▸ AVAILABLE DATA
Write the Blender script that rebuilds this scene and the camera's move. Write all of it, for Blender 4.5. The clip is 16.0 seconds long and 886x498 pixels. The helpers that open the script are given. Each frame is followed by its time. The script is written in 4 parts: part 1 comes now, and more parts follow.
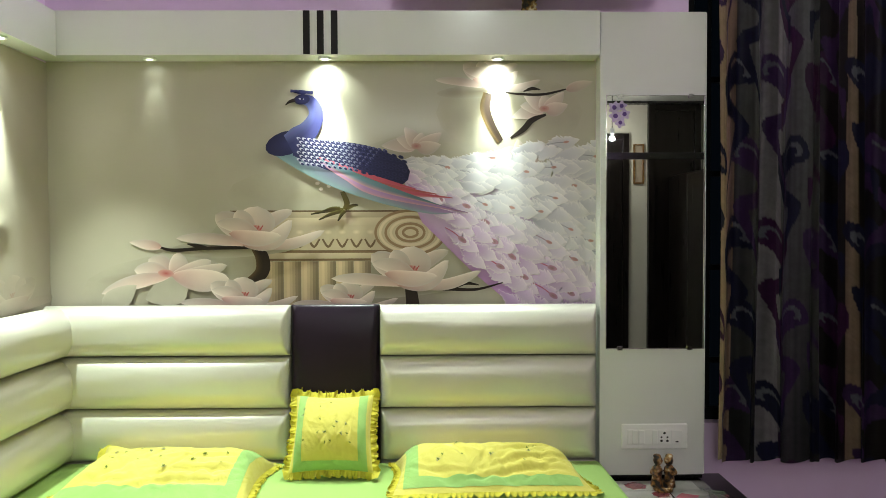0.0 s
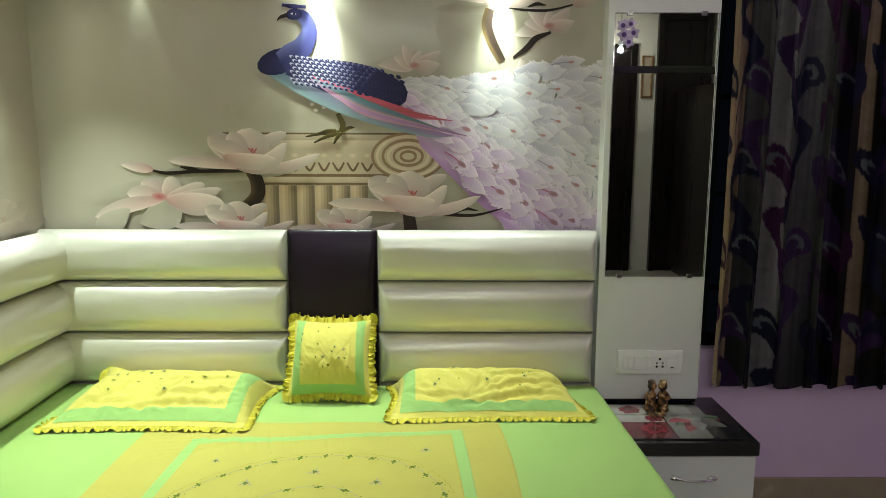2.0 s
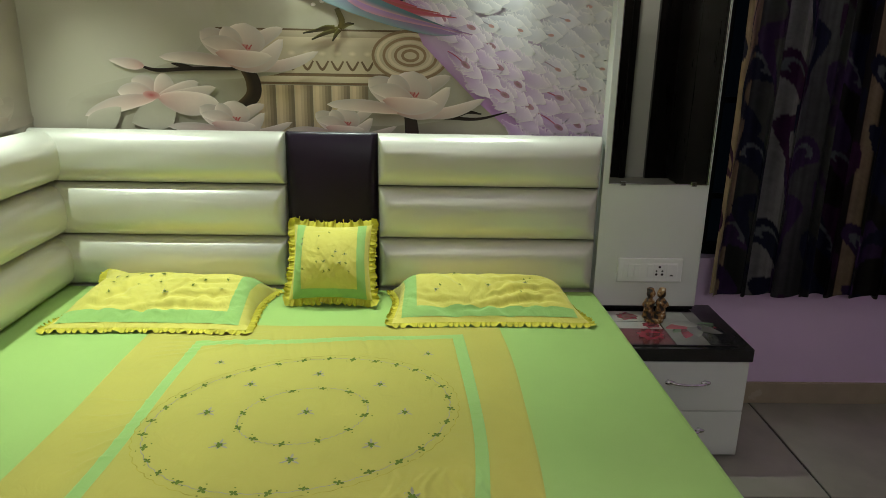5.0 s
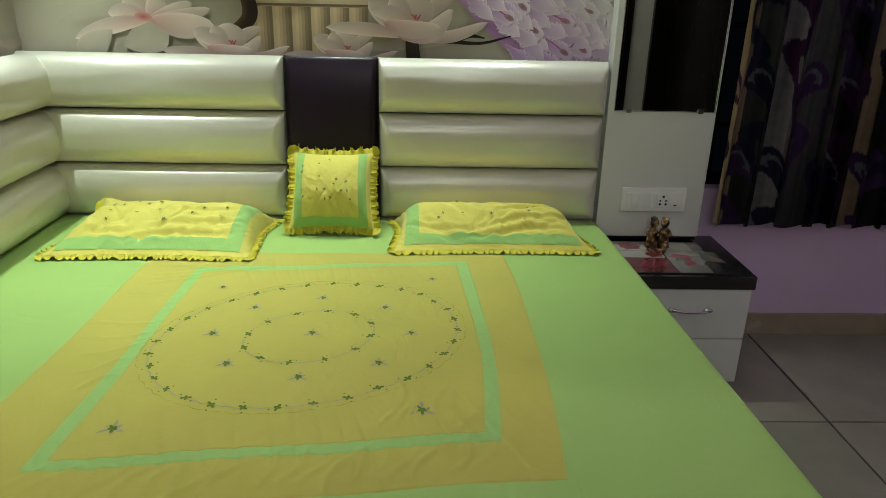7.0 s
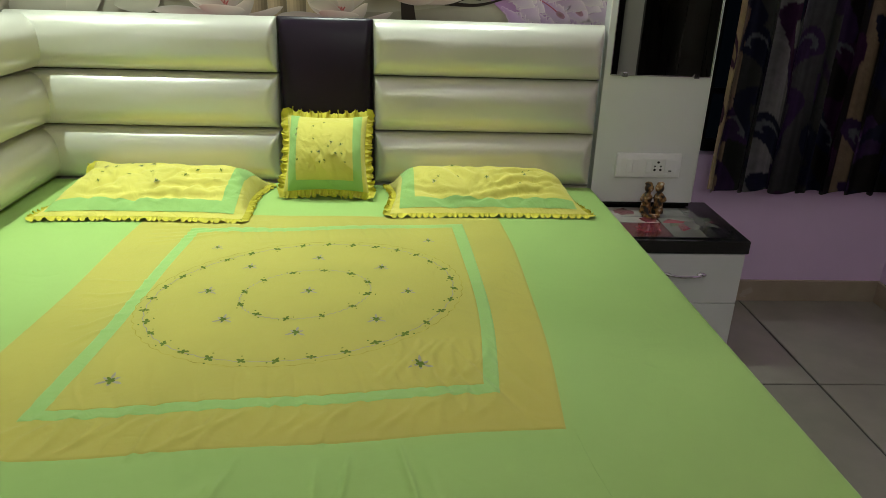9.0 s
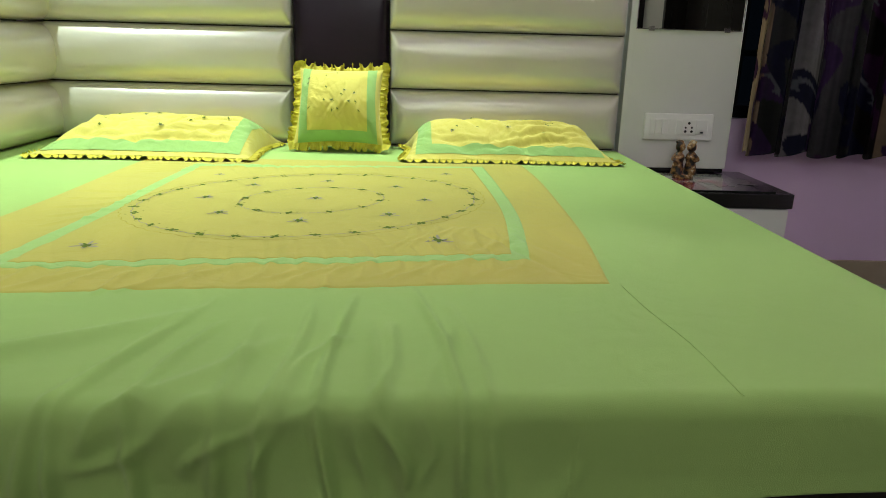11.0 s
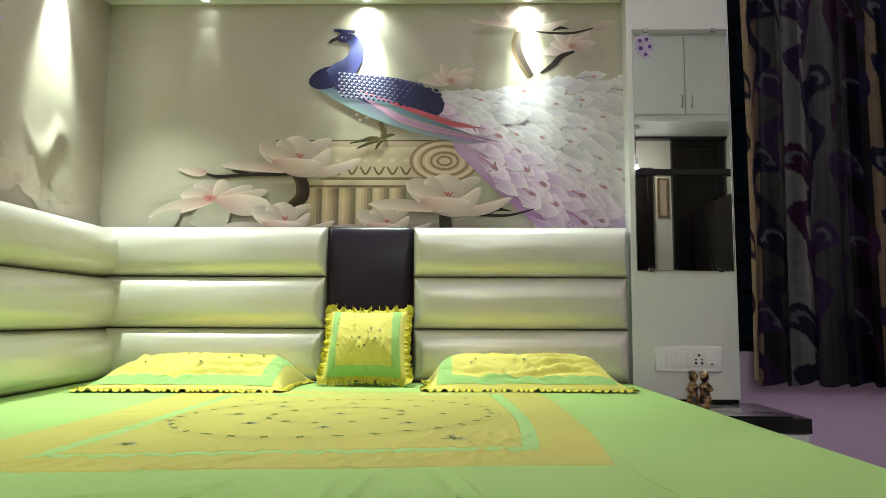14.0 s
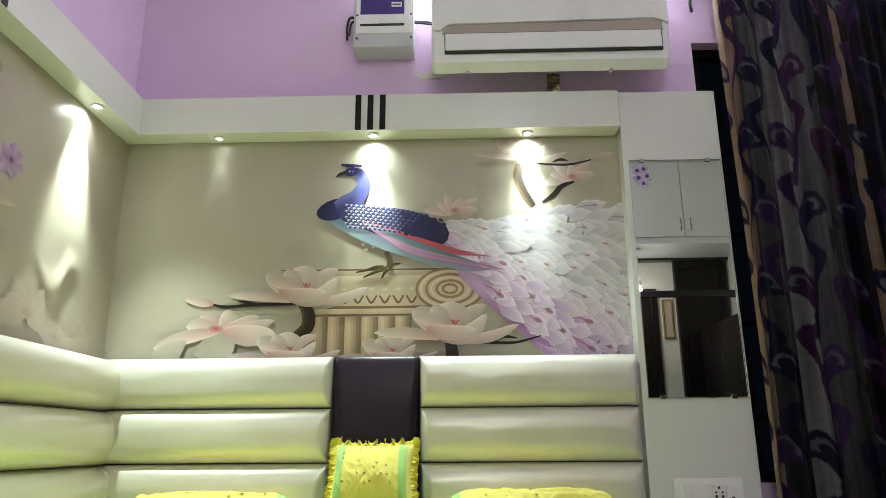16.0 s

▸ TASK DESCRIPTION
Write out the material above again, word for word, minus its pictures.

▸ TASK ANSWER
Write the Blender script that rebuilds this scene and the camera's move. Write all of it, for Blender 4.5. The clip is 16.0 seconds long and 886x498 pixels. The helpers that open the script are given. Each frame is followed by its time. The script is written in 4 parts: part 1 comes now, and more parts follow.
0.0 s
2.0 s
5.0 s
7.0 s
9.0 s
11.0 s
14.0 s
16.0 s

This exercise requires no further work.